## EXERCISE PROMPT
Write out all lines holding the word "with".

## RECORDED DATA
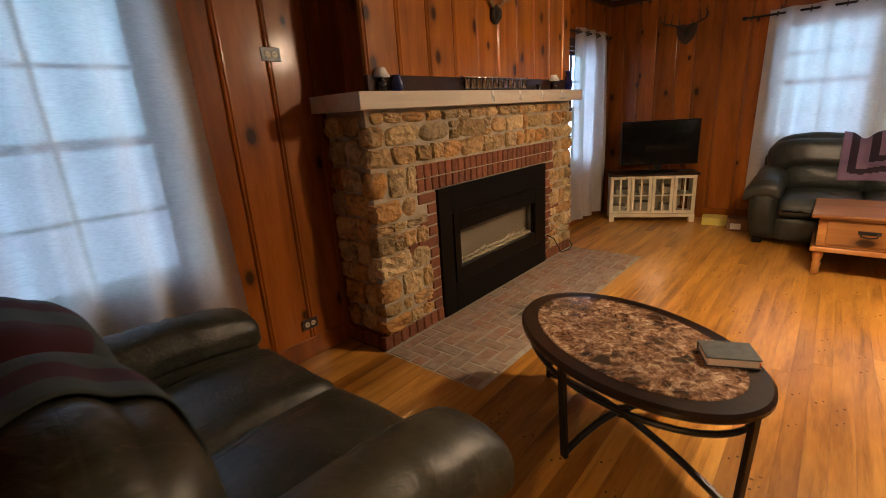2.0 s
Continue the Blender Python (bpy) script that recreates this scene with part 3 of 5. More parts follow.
# ---- fireplace ----
FX = -1.47
fire = thing("fireplace", pose(0, 0, 0), "fieldstone fireplace with red brick surround and electric insert", "fireplace", kind="structure")
for lo, hi in (((XW, 4.59, 0), (FX - 0.2, 7.165, 1.475)), ((FX - 0.2, 4.59, 0), (FX - 0.012, 5.2, 1.475)), ((FX - 0.2, 6.58, 0), (FX - 0.012, 7.165, 1.475)), ((FX - 0.2, 5.2, 0.85), (FX - 0.012, 6.58, 1.475))):
    part("mortar_core", box(lo, hi), MORTAR, fire)
breast = thing("chimney_breast", pose(0, 0, 0), "pine-panelled chimney breast above the mantel", "chimney breast", kind="structure")
part("body", box((XW, BREAST_Y[0] + 0.012, 1.57), (-1.515, BREAST_Y[1] - 0.012, H)), PINEWALL, breast)
part("trim_board", box((-1.515, BREAST_Y[0] - 0.004, 1.57), (-1.478, BREAST_Y[1] + 0.004, 1.662), 0.004), TRIM, breast)
mantel = thing("mantel_shelf", pose(0, 0, 0), "thick grey-cream painted wooden mantel shelf on the stone chimney", "mantel")
part("top_board", box((XW + 0.002, 4.512, 1.55), (-1.412, 7.232, 1.57), 0.003), MANTEL, mantel)
part("core", box((XW + 0.002, 4.512, 1.476), (-1.412, 7.232, 1.549)), MANTEL, mantel)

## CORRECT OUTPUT
Continue the Blender Python (bpy) script that recreates this scene with part 3 of 5. More parts follow.
fire = thing("fireplace", pose(0, 0, 0), "fieldstone fireplace with red brick surround and electric insert", "fireplace", kind="structure")